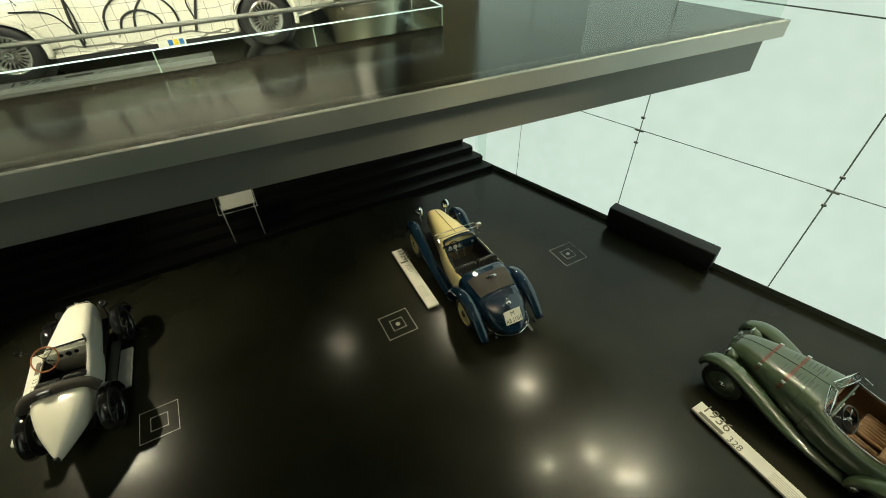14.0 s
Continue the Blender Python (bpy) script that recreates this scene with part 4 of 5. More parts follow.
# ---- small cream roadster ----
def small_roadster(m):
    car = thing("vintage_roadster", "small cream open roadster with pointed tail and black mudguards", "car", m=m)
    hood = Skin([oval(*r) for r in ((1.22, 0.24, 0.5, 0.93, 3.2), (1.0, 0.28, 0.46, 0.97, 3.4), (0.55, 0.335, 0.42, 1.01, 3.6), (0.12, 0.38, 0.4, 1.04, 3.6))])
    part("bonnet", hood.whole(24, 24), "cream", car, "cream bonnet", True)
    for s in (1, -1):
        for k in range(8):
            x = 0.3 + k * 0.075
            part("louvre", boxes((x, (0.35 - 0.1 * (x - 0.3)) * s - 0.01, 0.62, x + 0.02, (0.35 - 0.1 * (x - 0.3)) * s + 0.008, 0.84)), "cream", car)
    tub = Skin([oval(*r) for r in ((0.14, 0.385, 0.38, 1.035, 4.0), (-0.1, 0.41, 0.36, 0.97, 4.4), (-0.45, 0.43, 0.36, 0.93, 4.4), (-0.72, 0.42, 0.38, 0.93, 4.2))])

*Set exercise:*
Write out the listing word for word, omitting the pictures it holds.

*Reply:*
14.0 s
Continue the Blender Python (bpy) script that recreates this scene with part 4 of 5. More parts follow.
# ---- small cream roadster ----
def small_roadster(m):
    car = thing("vintage_roadster", "small cream open roadster with pointed tail and black mudguards", "car", m=m)
    hood = Skin([oval(*r) for r in ((1.22, 0.24, 0.5, 0.93, 3.2), (1.0, 0.28, 0.46, 0.97, 3.4), (0.55, 0.335, 0.42, 1.01, 3.6), (0.12, 0.38, 0.4, 1.04, 3.6))])
    part("bonnet", hood.whole(24, 24), "cream", car, "cream bonnet", True)
    for s in (1, -1):
        for k in range(8):
            x = 0.3 + k * 0.075
            part("louvre", boxes((x, (0.35 - 0.1 * (x - 0.3)) * s - 0.01, 0.62, x + 0.02, (0.35 - 0.1 * (x - 0.3)) * s + 0.008, 0.84)), "cream", car)
    tub = Skin([oval(*r) for r in ((0.14, 0.385, 0.38, 1.035, 4.0), (-0.1, 0.41, 0.36, 0.97, 4.4), (-0.45, 0.43, 0.36, 0.93, 4.4), (-0.72, 0.42, 0.38, 0.93, 4.2))])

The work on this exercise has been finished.